We tried contacting phone manufacturers directly to be included in their autostart list. We tried Twitter, their support channels and emails were pretty much useless since all we got were front-line customer support executives who had no clue about this. We were able to utilize our CEO’s contacts and got in touch with management from a certain manufacturer who directed us to their engineering team. Their engineering team asked us to share our apk, ran a few tests and we were whitelisted. Complaints stopped for a particular manufacturer, but there were still many others who continued to face this issue.

Using double-acks to detect missed pushes

To solve the problem, we first had to figure out which users are missing notifications. While the standard HTTP GCM Push API doesn’t give you delivery receipts, the XMPP API does. GCM delivery receipts essentially tell you whether the device received the push notification or not. We coupled this with duplicate notification delivery receipts from inside of the app. So any device where we got ack’s from GCM but not from the device, was potentially missing pushes. Once the devices were identified, we started sending them bot messages on how to add flock in their device’s auto-start list.

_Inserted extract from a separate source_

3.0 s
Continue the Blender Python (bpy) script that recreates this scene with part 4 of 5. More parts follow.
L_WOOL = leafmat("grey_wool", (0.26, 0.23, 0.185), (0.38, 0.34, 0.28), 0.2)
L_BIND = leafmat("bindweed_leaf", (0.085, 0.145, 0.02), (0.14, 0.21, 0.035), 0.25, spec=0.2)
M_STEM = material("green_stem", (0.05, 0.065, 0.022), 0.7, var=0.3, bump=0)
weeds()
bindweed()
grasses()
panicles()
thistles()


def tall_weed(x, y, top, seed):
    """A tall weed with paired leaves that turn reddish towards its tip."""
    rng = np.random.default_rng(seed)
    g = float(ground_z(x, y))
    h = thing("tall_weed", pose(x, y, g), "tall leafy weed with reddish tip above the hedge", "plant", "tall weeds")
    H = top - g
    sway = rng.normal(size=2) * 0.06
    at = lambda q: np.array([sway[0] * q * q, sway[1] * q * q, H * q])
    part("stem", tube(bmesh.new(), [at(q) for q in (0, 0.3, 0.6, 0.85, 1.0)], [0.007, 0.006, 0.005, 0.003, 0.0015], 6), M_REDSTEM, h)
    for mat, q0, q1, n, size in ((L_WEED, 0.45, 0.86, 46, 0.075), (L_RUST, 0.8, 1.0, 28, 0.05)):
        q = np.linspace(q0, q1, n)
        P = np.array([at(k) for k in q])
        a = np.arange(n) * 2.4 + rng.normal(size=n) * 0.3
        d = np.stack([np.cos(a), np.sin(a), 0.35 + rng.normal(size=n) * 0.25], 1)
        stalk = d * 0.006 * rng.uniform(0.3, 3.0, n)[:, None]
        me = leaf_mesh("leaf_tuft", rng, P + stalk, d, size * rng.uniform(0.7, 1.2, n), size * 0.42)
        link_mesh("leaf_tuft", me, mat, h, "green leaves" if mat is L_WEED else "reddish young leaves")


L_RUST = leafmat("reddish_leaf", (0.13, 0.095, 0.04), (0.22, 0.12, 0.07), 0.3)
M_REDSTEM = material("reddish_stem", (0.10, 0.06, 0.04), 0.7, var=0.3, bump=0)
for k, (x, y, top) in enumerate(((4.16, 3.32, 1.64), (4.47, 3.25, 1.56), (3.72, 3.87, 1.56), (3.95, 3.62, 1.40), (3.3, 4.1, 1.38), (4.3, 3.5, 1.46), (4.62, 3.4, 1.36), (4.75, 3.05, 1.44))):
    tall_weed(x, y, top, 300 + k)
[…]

Architecture to determine missed pushes

Conclusion

Android is an incredibly fragmented ecosystem, which only seems to be getting more fragmented. While Google is making some determined efforts to solve this via Project Treble and other initiatives, it cannot stop manufactures from adding additional features like autostart. Autostart helps slower devices feel faster by keeping fewer apps in memory and manufactures of low-end devices will continue to use it. Android seems to be following the footsteps of Desktop Linux , with every manufacturer essentially creating their own custom distribution. The future for Android only seems to be only more fragmented.